Much in the same vein, Dunga's defenders are playing Brazilian football, whether we like them or not. Perhaps then, it is not the common ground of culture or nationality that codify the narrative stances of the modern game. More and more teams are relying strongly on counter-attacking; effective defending (or bus parking to adopt current European winning club parlance) is safer, if not indipensable.
Arguably, even cum laud graduates of attacking flair academies are proving that adaptability pays more than principled commitment to an idea, as illustrated by Paraguay'a Gerardo "Tata" Martino. Marcelo Bielsa's best student and first foot soldier when the latter was manager of Newell's Old Boys, Martino has lead ranked outsiders Paraguay to the final 8 displaying just about everything Bielsa stands against. A clear case of pragma versus dogma; whereas Bielsa is inflexible and will play the same system no matter who the opposition (trying to attack Brazil like they are Honduras may win over sympathies but alas not a winning strategy) Martino has shown survival instincts to boot in his ability to build his squad around the virtues of his players: "compact, hardened, capable of hurting when they can." The moral of the story is that, albeit accused of mean and closed play, the disciple has stayed at the party while the instransigent master has gone home.

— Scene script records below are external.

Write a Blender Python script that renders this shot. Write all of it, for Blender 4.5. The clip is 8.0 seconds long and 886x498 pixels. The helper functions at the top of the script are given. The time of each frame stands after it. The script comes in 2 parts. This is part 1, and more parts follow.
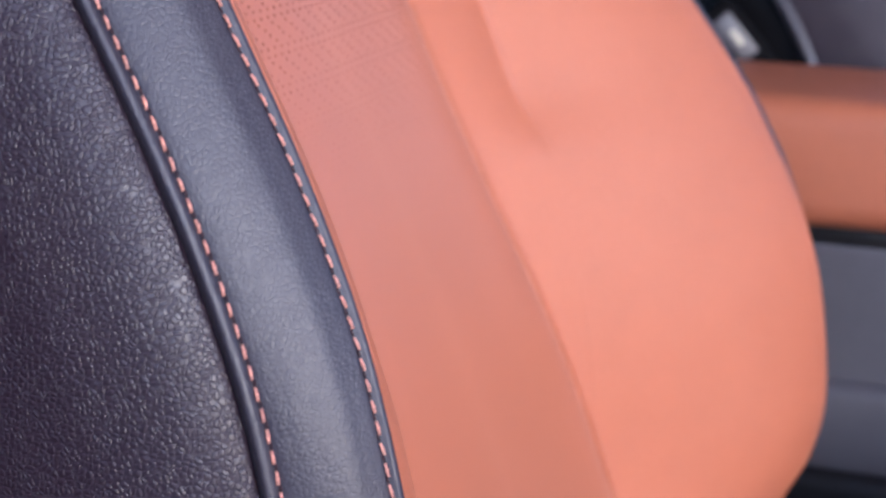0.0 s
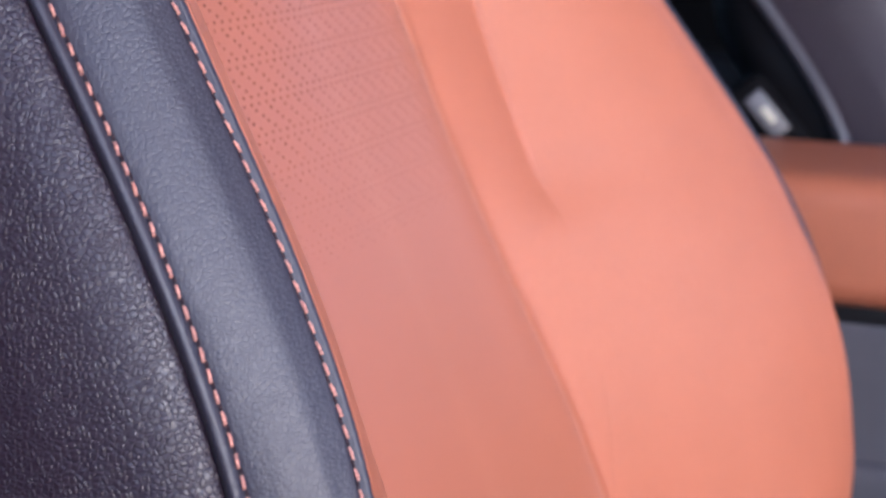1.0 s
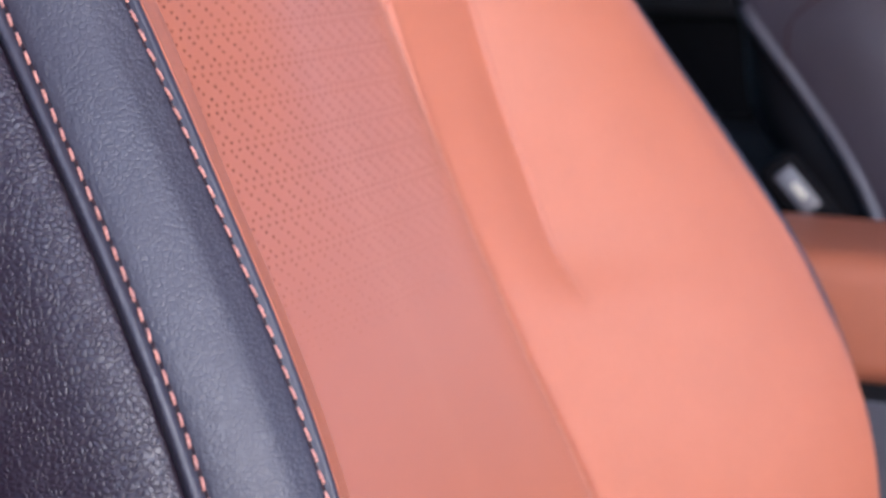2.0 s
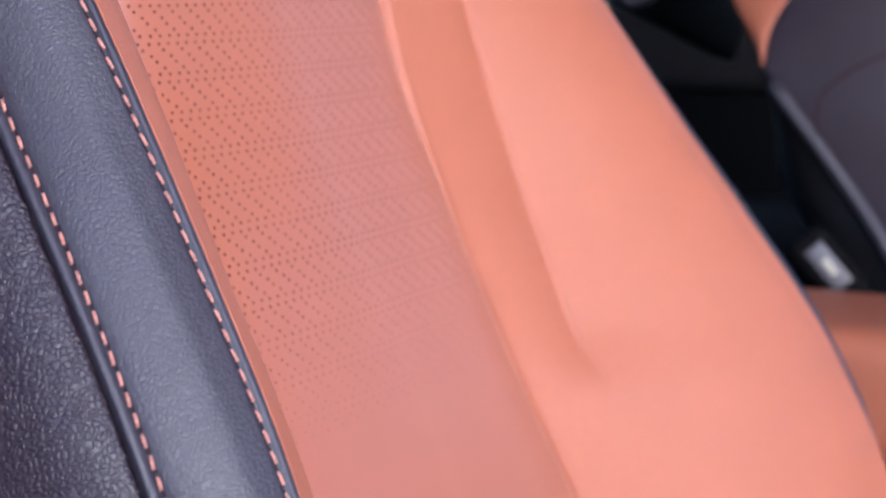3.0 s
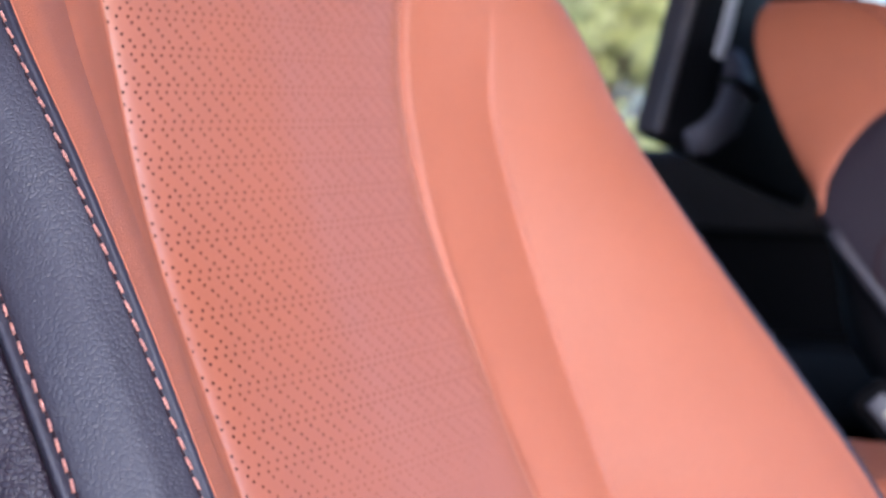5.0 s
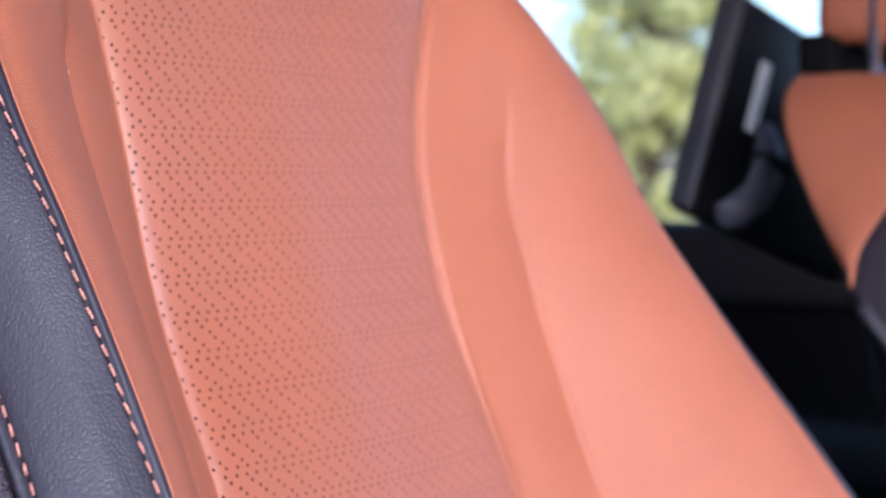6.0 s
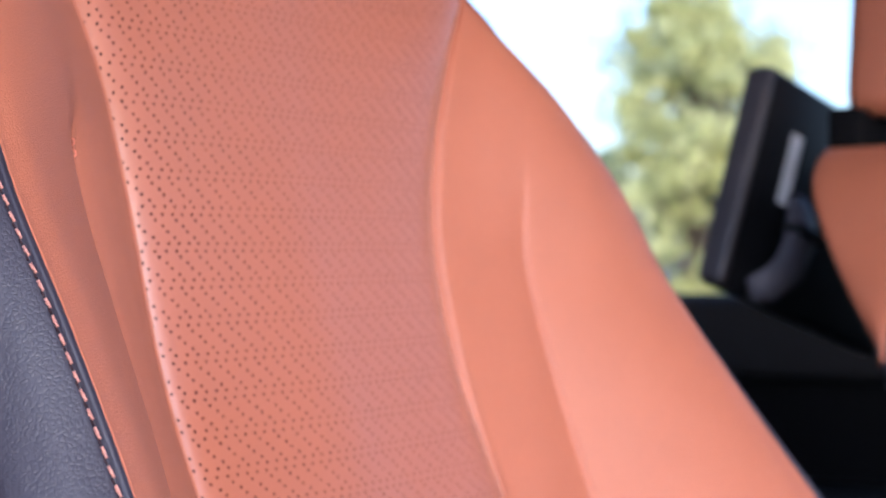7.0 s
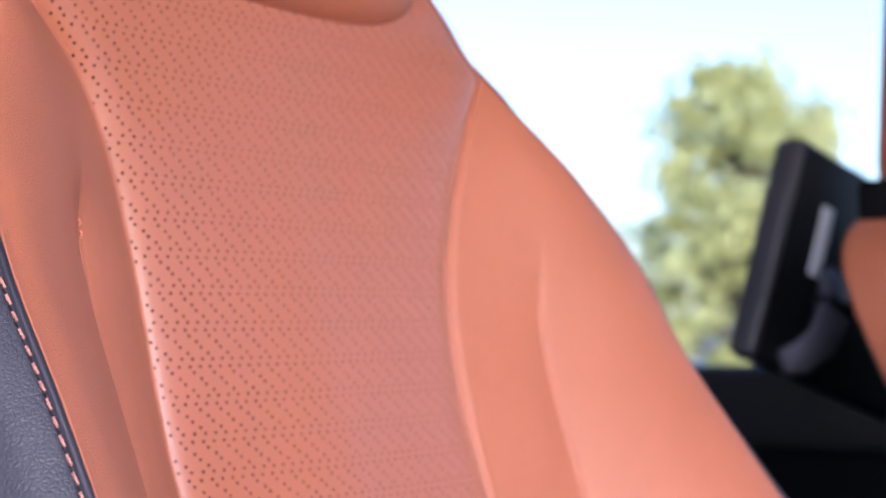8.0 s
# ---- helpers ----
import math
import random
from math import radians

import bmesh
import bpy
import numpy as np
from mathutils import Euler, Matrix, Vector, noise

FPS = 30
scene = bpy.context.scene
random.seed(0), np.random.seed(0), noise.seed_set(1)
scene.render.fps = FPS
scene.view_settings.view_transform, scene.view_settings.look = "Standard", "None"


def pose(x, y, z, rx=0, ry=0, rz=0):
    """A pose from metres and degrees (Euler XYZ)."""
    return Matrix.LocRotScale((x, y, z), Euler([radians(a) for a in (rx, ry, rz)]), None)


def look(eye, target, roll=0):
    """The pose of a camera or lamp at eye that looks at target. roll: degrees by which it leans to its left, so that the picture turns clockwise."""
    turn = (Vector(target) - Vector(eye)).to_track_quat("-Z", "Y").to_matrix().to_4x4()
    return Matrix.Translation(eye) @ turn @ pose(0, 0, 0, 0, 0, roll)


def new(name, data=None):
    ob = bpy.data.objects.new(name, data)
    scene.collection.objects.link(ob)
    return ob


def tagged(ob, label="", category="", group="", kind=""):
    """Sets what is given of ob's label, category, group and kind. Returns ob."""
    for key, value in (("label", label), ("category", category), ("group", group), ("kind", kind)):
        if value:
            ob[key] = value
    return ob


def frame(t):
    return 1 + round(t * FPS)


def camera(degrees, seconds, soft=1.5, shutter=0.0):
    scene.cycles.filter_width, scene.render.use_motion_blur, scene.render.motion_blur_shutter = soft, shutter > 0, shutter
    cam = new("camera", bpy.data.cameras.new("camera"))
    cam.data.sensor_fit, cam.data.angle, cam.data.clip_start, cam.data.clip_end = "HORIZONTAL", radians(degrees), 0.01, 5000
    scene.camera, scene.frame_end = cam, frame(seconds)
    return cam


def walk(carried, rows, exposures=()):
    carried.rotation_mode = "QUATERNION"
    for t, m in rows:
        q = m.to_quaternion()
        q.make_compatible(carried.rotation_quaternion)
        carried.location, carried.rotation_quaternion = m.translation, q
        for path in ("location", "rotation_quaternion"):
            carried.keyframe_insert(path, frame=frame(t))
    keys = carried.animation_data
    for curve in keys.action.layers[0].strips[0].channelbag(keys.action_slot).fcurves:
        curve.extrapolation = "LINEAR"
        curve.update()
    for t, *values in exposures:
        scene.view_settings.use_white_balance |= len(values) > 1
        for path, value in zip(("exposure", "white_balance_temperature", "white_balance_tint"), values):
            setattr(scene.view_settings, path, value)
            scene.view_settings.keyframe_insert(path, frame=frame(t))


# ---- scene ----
# ---- camera ----
cam = camera(29.29, 8.0, soft=1.5)
cam.data.dof.use_dof = True
cam.data.dof.focus_distance = 0.515
cam.data.dof.aperture_fstop = 12.8
PATH = [
    (0.0, (-0.0362, 0.0523, 1.0858), (1.7730, 0.6913, 0.5213), 0.75),
    (0.5, (-0.0313, 0.0458, 1.0879), (1.7777, 0.7173, 0.5622), 0.75),
    (1.0, (-0.0266, 0.0392, 1.0898), (1.7813, 0.7428, 0.6033), 0.69),
    (1.5, (-0.0220, 0.0327, 1.0917), (1.7835, 0.7679, 0.6448), 0.60),
    (2.0, (-0.0174, 0.0261, 1.0934), (1.7846, 0.7924, 0.6865), 0.49),
    (2.5, (-0.0130, 0.0195, 1.0951), (1.7845, 0.8163, 0.7286), 0.37),
    (3.0, (-0.0086, 0.0130, 1.0968), (1.7832, 0.8396, 0.7709), 0.24),
    (3.5, (-0.0043, 0.0065, 1.0984), (1.7808, 0.8623, 0.8135), 0.11),
    (4.0, (0.0000, 0.0000, 1.1000), (1.7773, 0.8843, 0.8563), 0.00),
    (4.5, (0.0042, -0.0064, 1.1016), (1.7726, 0.9056, 0.8992), -0.10),
    (5.0, (0.0084, -0.0128, 1.1031), (1.7669, 0.9262, 0.9423), -0.19),
    (5.5, (0.0125, -0.0191, 1.1047), (1.7601, 0.9461, 0.9854), -0.26),
    (6.0, (0.0167, -0.0254, 1.1063), (1.7524, 0.9652, 1.0285), -0.31),
    (6.5, (0.0208, -0.0315, 1.1079), (1.7437, 0.9835, 1.0715), -0.36),
    (7.0, (0.0249, -0.0376, 1.1095), (1.7341, 1.0009, 1.1144), -0.40),
    (7.5, (0.0290, -0.0435, 1.1112), (1.7238, 1.0174, 1.1572), -0.44),
    (8.0, (0.0332, -0.0494, 1.1130), (1.7128, 1.0329, 1.1997), -0.50),
]
walk(cam, [(t, look(eye, target, roll)) for t, eye, target, roll in PATH], exposures=[(0.0, 1.56, 4800, 18), (3.0, 1.59, 4770, 18), (4.5, 1.61, 4760, 18), (6.0, 1.60, 4820, 18), (8.0, 1.57, 4880, 18)])

# ---- world and light ----
SUN_ELEVATION, SUN_TURN = radians(19), radians(220)
world = bpy.data.worlds.new("sky")
scene.world = world
world.use_nodes = True
sky = world.node_tree.nodes.new("ShaderNodeTexSky")
sky.sky_type, sky.sun_disc = "NISHITA", False
sky.sun_elevation, sky.sun_rotation = SUN_ELEVATION, SUN_TURN
sky.air_density, sky.dust_density = 1.05, 2.4
back = world.node_tree.nodes["Background"]
back.inputs["Strength"].default_value = 0.125
world.node_tree.links.new(sky.outputs["Color"], back.inputs["Color"])
sun = new("sun", bpy.data.lights.new("sun", "SUN"))
sun.data.energy, sun.data.angle, sun.data.color = 0.58, radians(60), (1.0, 0.98, 0.96)
sun.matrix_world = look((0, 0, 0), (-math.sin(SUN_TURN) * math.cos(SUN_ELEVATION), -math.cos(SUN_TURN) * math.cos(SUN_ELEVATION), -math.sin(SUN_ELEVATION)))


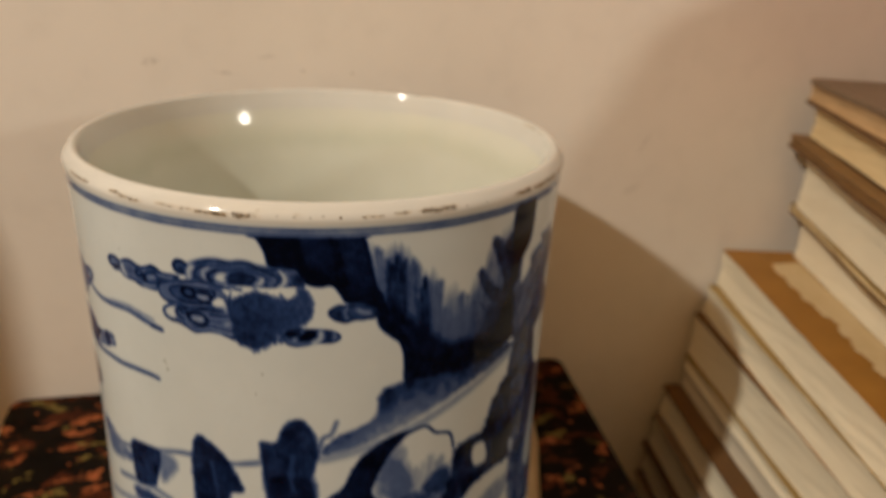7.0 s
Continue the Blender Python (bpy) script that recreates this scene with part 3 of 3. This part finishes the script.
    p.stroke([(-23, 36.5), (-22.6, 37.6)], 1.6, 0.2, 1.2, mode="over")
    # its upper scroll
    p.patch([(-30.3, 28), (-30.2, 25.3), (-29.2, 23.1), (-27.4, 21.4), (-25.4, 20.2), (-23.2, 19.9), (-21.1, 20.3), (-18.9, 19.6), (-17.5, 20.1), (-16.1, 21.1), (-14.3, 21.4), (-11.6, 21.5), (-9.6, 22.6), (-8.4, 25.1), (-8.2, 27.3), (-10.1, 27.4), (-12.4, 27.7), (-15, 28), (-18.4, 28), (-21.9, 28), (-24.7, 27.8), (-27.6, 27.8)], 0.55, 0.9, 0.2, 0.16, 3, edge=0.86)
    p.stroke([(-29.3, 23.1), (-26.8, 21.4), (-24.5, 20.5), (-21.6, 20.9), (-19.1, 20.3), (-16.5, 21.4), (-13.8, 22)], 2.0, 0.68, 1.6, grain=0.25)
    p.ring(-31.5, 24.4, 2.5, 2.1, 0.88, 0.58, 1.3)
    p.patch([(-32.2, 25), (-31.1, 24.4), (-30.4, 25.3), (-31.1, 26.4), (-32.1, 26.4)], 0.82, 1.4, 0.2, 0.1, 3)
    p.stroke([(-29, 23.6), (-29.8, 25.1), (-29.8, 27.3)], 2.0, 0.16, 1.4, mode="over")
    p.patch([(-28.2, 27.7), (-28.8, 25.9), (-28.3, 23.9), (-26.6, 22.4), (-24, 21.6), (-20.6, 21.8), (-17.2, 21.7), (-14.7, 22.5), (-13.2, 23.6), (-12.6, 25.5), (-13.5, 27.1), (-16.4, 27.8), (-20.5, 27.9), (-24.7, 27.7)], 0.62, 1.0, 0.2, 0.12, 3, edge=0.88)
    p.stroke([(-25.7, 23.3), (-26.8, 24.6), (-26.7, 26.5), (-26, 27.1)], 1.5, 0.22, 1.4, mode="over")
    p.stroke([(-24.9, 22.8), (-22, 22.6), (-18.5, 22.5), (-16.1, 22.9)], 0.8, 0.46, 1.2, mode="over")
    p.patch([(-25.6, 27.6), (-26.2, 26.1), (-25.6, 24.3), (-23.6, 23.1), (-20.6, 22.8), (-17.8, 22.8), (-15.8, 23.6), (-14.6, 25.3), (-15.4, 27.1), (-18, 27.7), (-21.9, 27.8)], 0.64, 1.0, 0.2, 0.12, 3, edge=0.88)
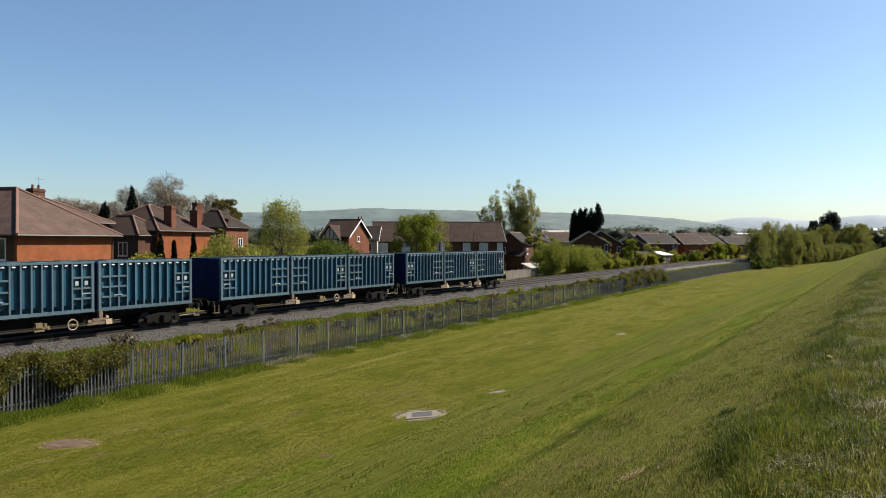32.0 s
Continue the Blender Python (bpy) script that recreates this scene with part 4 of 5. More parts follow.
def garden_shed(x, y, rot, w, d, h, label, wall, roof):
    t = thing("garden_shed", pose(x, y, land(x, y), 0, 0, rot), label, "shed", "garden sheds")
    part("wall", Shape().box(0, w, 0, d, -0.2, h), wall, t)
    part("roof", Shape().prism([(-0.2, -0.25, h - 0.05), (w + 0.2, -0.25, h - 0.05), (w + 0.2, d + 0.2, h + 0.75), (-0.2, d + 0.2, h + 0.75)], [(-0.2, -0.25, h + 0.05), (w + 0.2, -0.25, h + 0.05), (w + 0.2, d + 0.2, h + 0.85), (-0.2, d + 0.2, h + 0.85)]), roof, t)
    part("door", Shape().box(w * 0.35, w * 0.65, -0.04, 0.0, 0, h * 0.85), M_TIMBER, t)


garden_shed(164.0, 47.5, -20, 4.5, 3.0, 2.1, "brown timber garden shed with a dark roof", M_BRICK_DARK, M_TILE_G)
garden_shed(173.5, 46.2, -15, 4.5, 3.0, 2.0, "garden shed with a bright white roof", M_FENCEWOOD, M_WHITE)
garden_shed(101.2, 46.6, -20, 3.4, 2.2, 1.15, "low garden store with a pale roof", M_FENCEWOOD, M_RENDER)
garden_shed(206.0, 45.0, -15, 3.0, 3.0, 2.0, "small pale garden shed", M_RENDER, M_TILE_G)
gable_house("brown-roofed house behind the estate", 168.0, 72.0, -30, 9.0, 8.0, -0.3, 4.6, 6.9, M_BRICK_DARK, M_TILE_B)
gable_house("grey-roofed house behind the estate", 192.0, 77.0, -30, 10.0, 8.0, -0.3, 4.8, 7.2, M_BRICK_DARK, M_TILE_G)
gable_house("red-brown roofed house behind the estate", 240.0, 72.0, -35, 11.0, 8.0, 0.0, 5.0, 7.8, M_BRICK, M_TILE_B)
gable_house("grey-roofed house behind the estate", 300.0, 68.0, -35, 12.0, 8.0, 0.0, 5.0, 8.0, M_BRICK_DARK, M_TILE_G)
gable_house("brown-roofed house behind the estate", 330.0, 56.0, -38, 12.0, 8.0, 0.0, 4.6, 7.6, M_BRICK_DARK, M_TILE_B)


# ---- trees, bushes, grass ----


def leaf_cloud(rng, clumps, count, size, flat=0.5, fuzz=0.14):
    """Small leaves scattered through ellipsoid clumps (x, y, z, rx, ry, rz), thicker towards their outside."""
    vol = np.array([c[3] * c[4] * c[5] for c in clumps]) ** 0.75
    pick = rng.choice(len(clumps), count, p=vol / vol.sum())
    cl = np.array([c[:6] for c in clumps])[pick]
    d = rng.normal(size=(count, 3))
    d /= np.linalg.norm(d, axis=1)[:, None]
    r = rng.uniform(0.15, 1.0, count) ** 0.45
    r *= 1 + fuzz * np.clip(rng.normal(size=count), -2, 1.4)
    c = cl[:, :3] + d * r[:, None] * cl[:, 3:]
    u = rng.normal(size=(count, 3))
    u /= np.linalg.norm(u, axis=1)[:, None]
    v = np.cross(u, rng.normal(size=(count, 3)))
    v /= np.linalg.norm(v, axis=1)[:, None]
    s = size * rng.uniform(0.6, 1.4, count)[:, None]
    vs = np.stack([c - u * s, c - v * s * flat, c + u * s, c + v * s * flat], 1).reshape(-1, 3)
    fs = np.arange(count * 4).reshape(-1, 4)
    return vs, fs


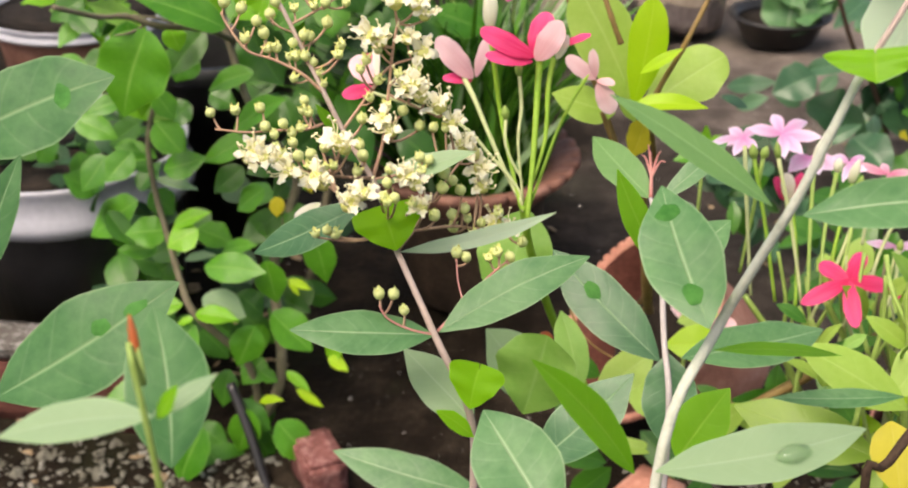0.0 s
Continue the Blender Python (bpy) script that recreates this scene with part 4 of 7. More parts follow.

Is it fair, though, to think that this modern game we are all glued to, with it's reliance on the counter attack, is somehow devoid of beauty? For what, pray, is beauty? The ball, the object of desire par excellence in the game, is universally considered the most ultimate perfect shape; the union of the end with the beginning. Holland and Brazil may not be honoring their ancestry according to stereotype, but they are instead merely by being there.